Fashion Bukan Sekadar Tren, Tapi Tanggung Jawab
Dengan semangat kolaboratif yang ditampilkan dalam Fashionology 2025, Universitas Ciputra berhasil mengangkat isu-isu penting yang selama ini kurang diperbincangkan dalam ranah akademik dan industri secara menyeluruh. Talkshow ini membuktikan bahwa keberlanjutan dalam industri fashion bukan lagi cita-cita idealis semata, tetapi keharusan nyata yang harus diintegrasikan dalam setiap aspek desain, produksi, dan konsumsi.

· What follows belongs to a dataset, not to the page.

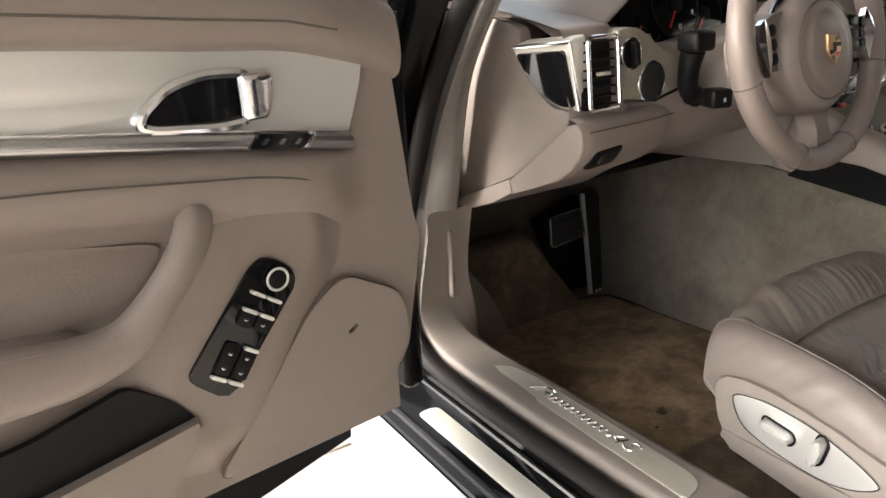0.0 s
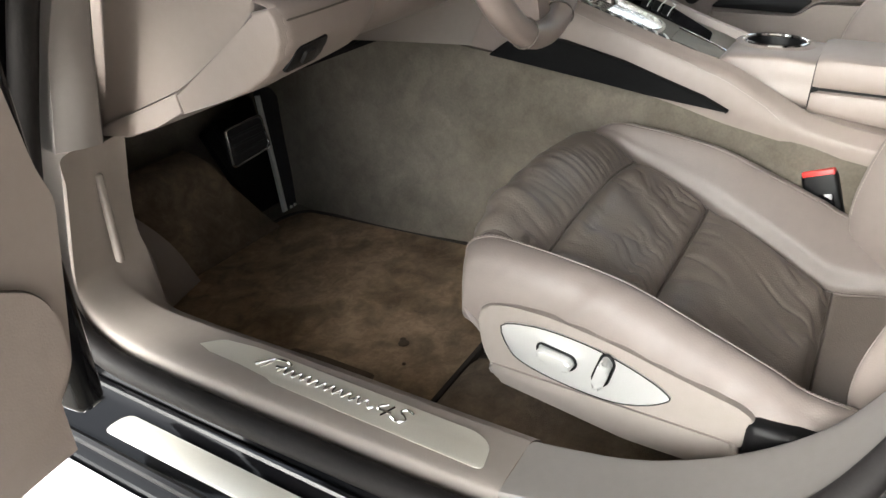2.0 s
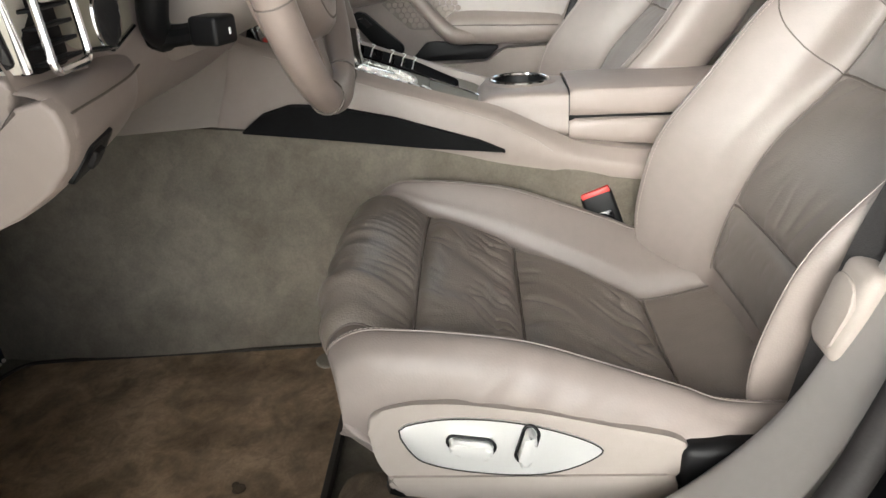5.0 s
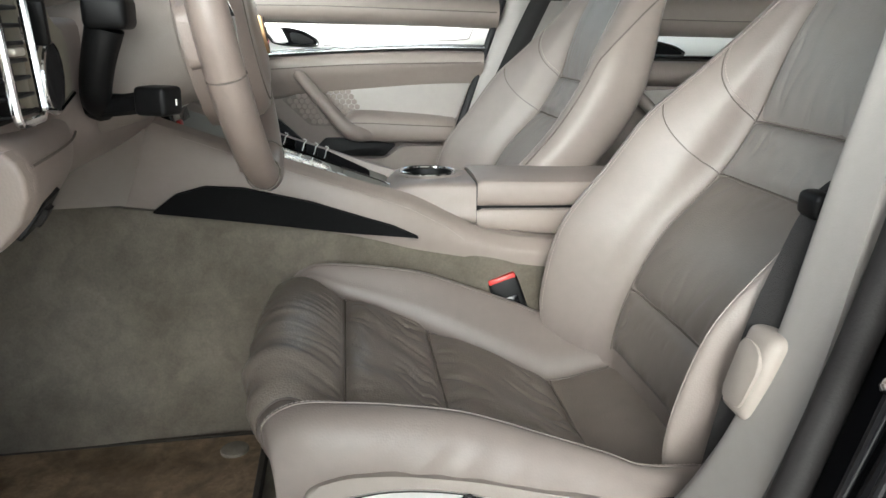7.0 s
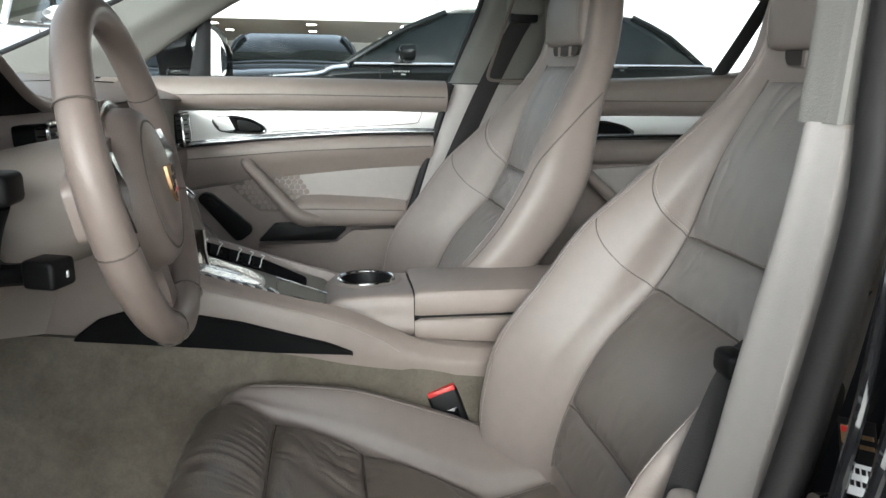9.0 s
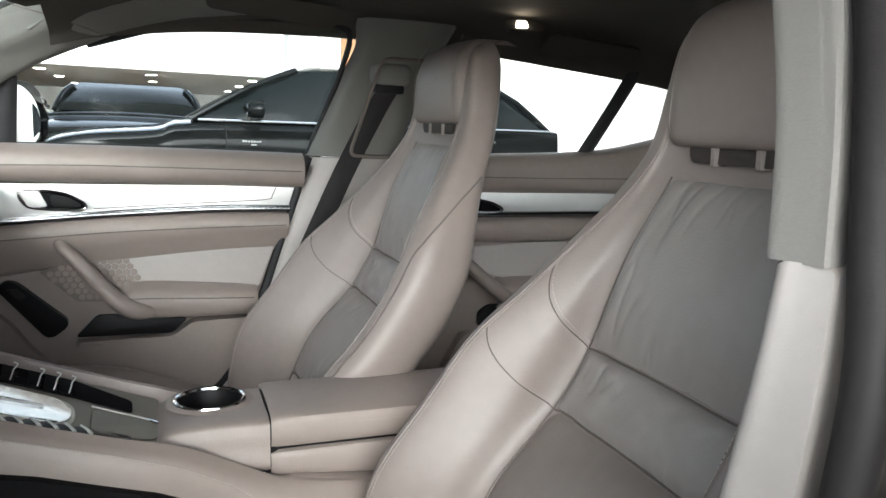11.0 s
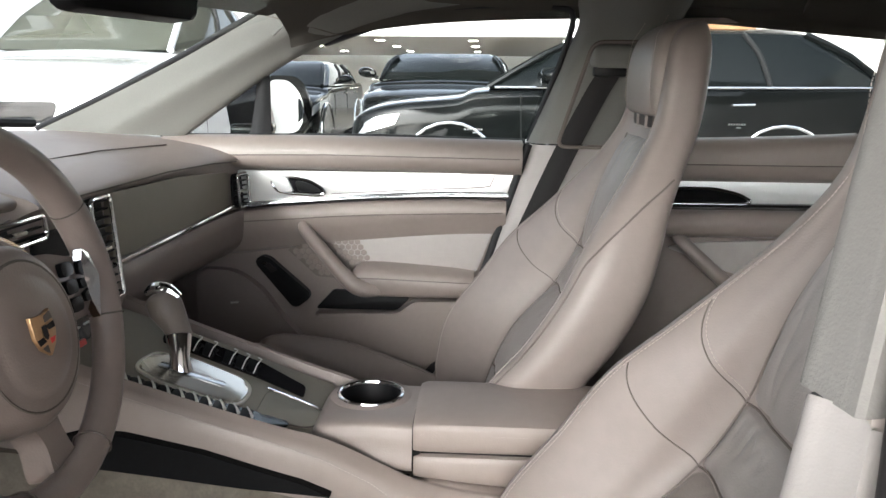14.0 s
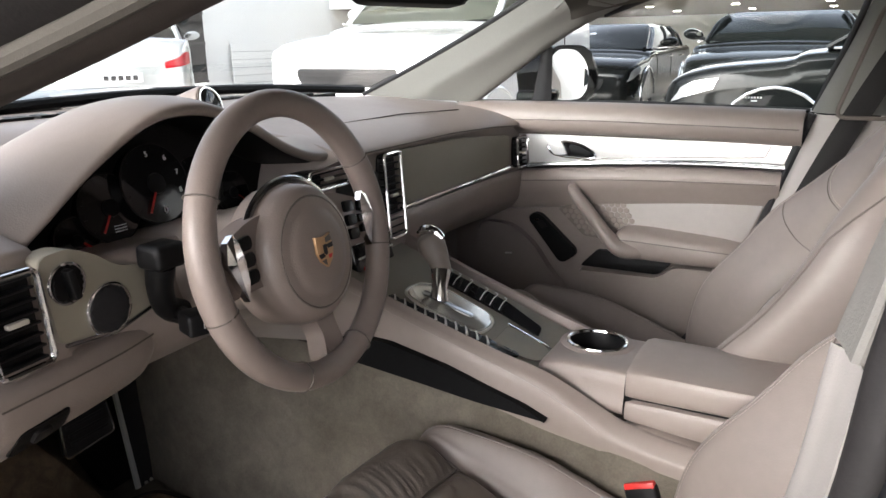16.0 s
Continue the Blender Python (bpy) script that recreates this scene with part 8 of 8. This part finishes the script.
parked_car("black estate car parked beside the showroom wall", CARBLACK, at(6.35, 0.98, 90), 4.75, 1.90, 1.57, 0.97, 1.30, 2.15, 3.95, 4.60, TINT, 0.08)
parked_car("black off-road car facing the aisle", CARBLACK, at(7.65, 0.33, 180), 4.6, 1.95, 1.47, 1.02, 1.25, 1.75, 3.9, 4.3, TINT)
parked_car("black saloon car in the dim back row", CARBLACK, at(9.3, 3.1, 180), 4.6, 1.85, 1.40, 0.92, 1.3, 2.0, 3.6, 4.1, TINT)
parked_car("black saloon car in the dim back row", CARBLACK, at(10.4, 5.3, 180), 4.6, 1.85, 1.40, 0.92, 1.3, 2.0, 3.6, 4.1, TINT)
parked_car("white off-road car facing the black car's bonnet", CARWHITE, at(4.0, 3.25, 178), 3.5, 1.94, 1.90, 1.25, 1.25, 1.90, 2.9, 3.25, PALEGLASS)
parked_car("pale silver hatchback seen from behind", CARSILVER, at(8.73, 11.4, 48), 4.6, 1.82, 1.62, 1.14, 1.3, 1.95, 3.5, 4.05, TINT)

solo("wall_east", box((34, -14, 0), (34.3, 30, 5.0)), WALL, "white far wall of the showroom", "wall", "structure")
solo("wall_south", box((8.3, -8.5, 0), (8.6, -1.9, 4.6)), WALL, "bright white showroom wall behind the black estate", "wall", "structure")
solo("wall_yard", box((12.62, 13.56, 0), (22.0, 13.8, 5.0)), WALL, "white rendered wall across the yard", "wall", "structure")
boards = thing("wall_boards", "white horizontal wall boards across the yard", "cladding", (14.3, 13.5, 0.0))
bmesh_board = finish("board", box((-0.8, -0.03, 0.0), (0.8, 0.0, 0.186), 0.004, 1), WALL)
for k in range(6):
    ob = new("board", bmesh_board)
    ob.parent = boards
    ob.location = (0, -0.02, 0.02 + 0.2 * k)
piece("backing", box((13.52, 13.47, 0.0), (15.08, 13.50, 1.20)), CARSILVER, boards, "grey gap behind the boards")
shop = thing("shop_window", "dark tall window beside the white wall", "window", (12.0, 13.5, 0.0), "structure")
piece("pane", box((11.1, 13.45, 0.3), (12.6, 13.55, 3.4)), TINT, shop)
for z in (0.3, 1.2, 1.9, 2.8):
    piece("bar", box((11.1, 13.42, z), (12.6, 13.46, z + 0.06)), TYRE, shop)
soffit = thing("showroom_soffit", "brown timber soffit with small downlights", "ceiling", (24, 3, 2.27), "structure")
piece("boarding", box((18.2, -3.4, 2.17), (33.9, 24.0, 2.32)), WOOD, soffit)
piece("fascia", box((17.9, -3.6, 2.17), (18.2, 24.0, 3.6)), WALL, soffit, "white fascia beam")
SPOT = glow("downlight_glow", (1.0, 0.93, 0.8), 30.0)
for x in (20.2, 24.0, 28.5):
    for k in range(7):
        piece("downlight", disc(0.13, 0.02, pose(x, -2.4 + 2.6 * k, 2.168, 180, 0, 0), 0.004, 16), SPOT, soffit, "small round downlight")
col_ = thing("column", "white square showroom column", "column", (8.75, -1.75, 0), "structure")
piece("shaft", box((8.55, -2.0, 0.0), (8.95, -1.55, 2.5), 0.01), WALL, col_)
piece("head", box((8.2, -2.6, 2.28), (9.2, -0.9, 2.9), 0.01), WALL, col_)
solo("timber_door", box((8.2, -3.4, 1.2), (8.29, -2.15, 3.0)), ORANGE, "orange timber panel on the white wall", "panel", "structure")
# walls and ceiling added out of view to shape the light, and the canopy
# white stretch added only so that the wing mirror reflects something bright
solo("wall_west", box((2.6, -6.3, 0), (9, -6.0, 4.2)), WALL, "added white wall that brightens the wing mirror", "wall", "structure")
# added unseen wall; its grey keeps bounced light off the open door
solo("wall_back", box((-9, -6.3, 0), (2.6, -6.0, 4.2)), material("grey_wall", (0.38, 0.36, 0.34), 0.7, grain=(4, 0.1), stain=0.1), "unseen wall added behind the car, grey to weaken its bounce", "wall", "structure")
solo("canopy", box((6.5, -6.0, 3.3), (10.5, 9.0, 3.5)), WALL, "white flat canopy over the parked cars", "ceiling", "structure")
# added out of view: leaves only low light from the sides and front
solo("ceiling", box((-3.8, -5.5, 2.6), (2.6, 1.4, 2.8)), material("added_ceiling_grey", (0.42, 0.41, 0.39), 0.85, grain=(4, 0.1), stain=0.1), "unseen grey ceiling added over the car to cut the sky light", "ceiling", "structure")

Lewat pertemuan ini, para peserta diajak untuk melihat bahwa masa depan fashion adalah tentang keberanian untuk berinovasi, menghargai warisan budaya, dan bertindak secara sadar demi keberlangsungan lingkungan. Maka, tidak berlebihan jika acara ini menjadi langkah konkret dalam membentuk generasi baru desainer dan pelaku industri yang tak hanya kreatif, tapi juga bertanggung jawab.